Some Good Friday Reflections
One thing I try to argue against is the sin debt/penal substitution interpretation of the cross.
When we think of the wooden cross in Mark, we think of the easily enraged crowd, corrupt religious elite, and indifferent to justice Pilate. When these people saw Jesus on the beams of the cross as a criminal, what they should have been seeing is their own deep rooted flaws for executing him. Matthew and Luke express this sentiment in the following way invoking the image of the wooden beam/plank/log, making us think of the cross:
- 3 Why do you see the speck that is in your brother’s eye, but do not notice the log that is in your own eye? 4 Or how can you say to your brother, ‘Let me take the speck out of your eye,’ when there is the log in your own eye? 5 You hypocrite, first take the log out of your own eye, and then you will see clearly to take the speck out of your brother’s eye. (Matthew 7:3-5)
- 37 “Judge not, and you will not be judged; condemn not, and you will not be condemned; forgive, and you will be forgiven; 38 give, and it will be given to you.

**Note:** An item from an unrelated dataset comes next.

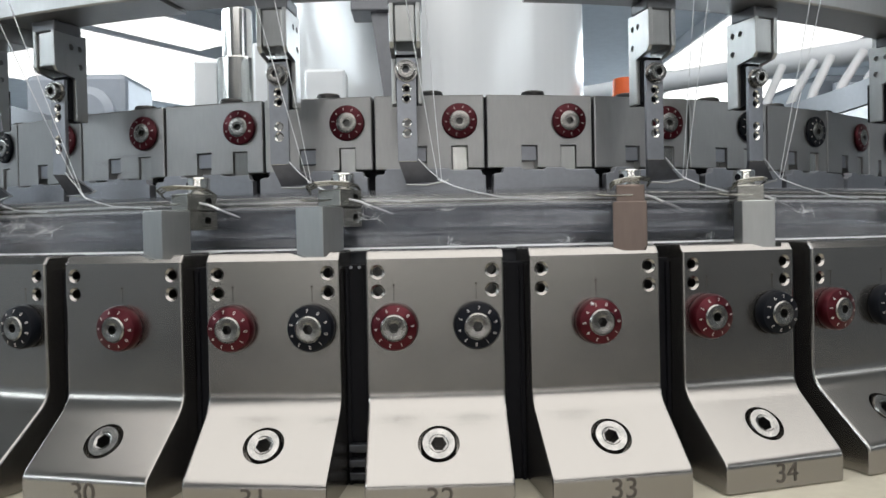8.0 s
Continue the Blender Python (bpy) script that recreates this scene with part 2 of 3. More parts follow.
def dial_parts(parent, colour, r, m, depth, turn=0.0):
    """A numbered setting dial with its clamping screw, on a thing; its axis is the z of m."""
    bm = bmesh.new()
    lathe(bm, [(0, 0), (r * 0.96, 0), (r, depth * 0.12), (r, depth * 0.55), (r * 0.93, depth * 0.78), (r * 0.58, depth), (r * 0.56, depth * 0.2), (0, depth * 0.2)], 48)
    d = part("dial", bm, colour, parent, m=m)
    smooth_mesh(d.data, 28)
    ring_bm = bmesh.new()
    for i in range(10):
        me = letters(str((i + 7) % 10), r * 0.22, 0.00006)
        a = -i * math.pi / 5 + turn
        me.transform(Matrix.Rotation(a, 4, "Z") @ Matrix.Translation((0, r * 0.76, depth * 0.905)) @ Matrix.Rotation(radians(-20), 4, "X") @ Matrix.Rotation(radians(-90), 4, "X"))
        ring_bm.from_mesh(me)
    part("scale", ring_bm, MARK, d, "white engraved digits")
    s = part("screw", hex_screw(r * 0.56, depth * 0.40, r * 0.22, deep=-0.9), DIAL_SCREW, d, "steel socket-head screw", Matrix.Translation((0, 0, depth * 0.68)))
    smooth_mesh(s.data)
    return d


# ---------------- room ----------------
def slab(name, x0, x1, y0, y1, z0, z1, mat, label, category):
    bm = bmesh.new()
    box(bm, x0, x1, y0, y1, z0, z1)
    return tagged(part(name, bm, mat), label, category, kind="structure")


def build_room():
    x0, x1, y0, y1, h = -6, 7, -10, 11, 3.0
    slab("floor", x0, x1, y0, y1, -0.1, 0, FLOOR, "grey painted workshop floor", "floor")
    slab("ceiling", x0, x1, y0, y1, h, h + .1, WALL, "pale workshop ceiling with light panels", "ceiling")
    slab("wall_north", x0, x1, y1, y1 + .1, 0, h, WALL, "pale painted workshop wall", "wall")
    slab("wall_south", x0, x1, y0 - .1, y0, 0, h, SOUTH, "plain unseen wall, pale tone set to brighten block reflections", "wall")
    slab("wall_west", x0 - .1, x0, y0, y1, 0, h, DIM, "plain side wall, grey tone set to dim the metal's reflections", "wall")
    slab("wall_east", x1, x1 + .1, y0, y1, 0, h, DIM, "plain side wall, grey tone set to dim the metal's reflections", "wall")
    for lx, ly, lz, sx, sy, turn, watts in LAMPS:
        f = thing("ceiling_light", pose(lx, ly, lz, 0, 0, turn), "flat white ceiling light panel, switched on; the unseen ones are added", "ceiling light", "ceiling lights")
        bm = bmesh.new()
        box(bm, -sx / 2 - .03, sx / 2 + .03, -sy / 2 - .03, sy / 2 + .03, .012, .14, .01)
        part("housing", bm, WHITE, f)
        bm = bmesh.new()
        box(bm, -sx / 2, sx / 2, -sy / 2, sy / 2, 0, .012)
        part("diffuser", bm, TUBE, f, "glowing white diffuser")
        for x in (-sx / 2 + .1, sx / 2 - .1):
            bm = bmesh.new()
            rod(bm, pose(x, 0, .138), .006, .006, 2.998 - lz - .138, 10)
            part("hanger_rod", bm, WHITE, f)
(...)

Good measure, pressed down, shaken together, running over, will be put into your lap. For with the measure you use it will be measured back to you.” 39 He also told them a parable: “Can a blind man lead a blind man? Will they not both fall into a pit? 40 A disciple is not above his teacher, but everyone when he is fully trained will be like his teacher. 41 Why do you see the speck that is in your brother’s eye, but do not notice the log that is in your own eye? 42 How can you say to your brother, ‘Brother, let me take out the speck that is in your eye,’ when you yourself do not see the log that is in your own eye? You hypocrite, first take the log out of your own eye, and then you will see clearly to take out the speck that is in your brother’s eye. (Luke 6:37-42)

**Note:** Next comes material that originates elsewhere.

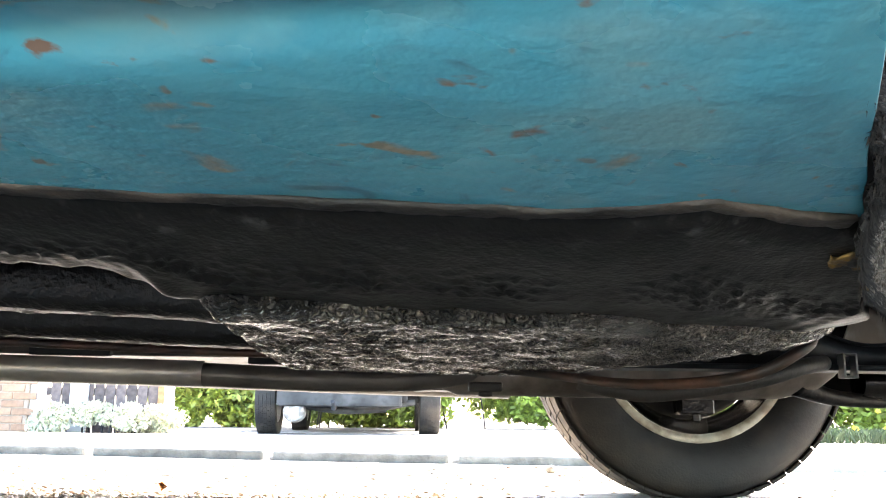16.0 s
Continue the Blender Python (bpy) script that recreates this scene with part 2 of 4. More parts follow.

Perhaps the issue here is not in seeing the criminal Jesus hung on the beams of the cross, but the people seeing the beam in their own eyes. The one who attempts to regulate his brother often displays the greater blindness and hypocrisy. A proverb of this sort was familiar to the Jews and appears in numerous other cultures too, such as the Latin proverb of later Roman days referenced by Athenagoras of Athens, meretrix pudicam: Generally translated “The harlot rebuketh the chaste.”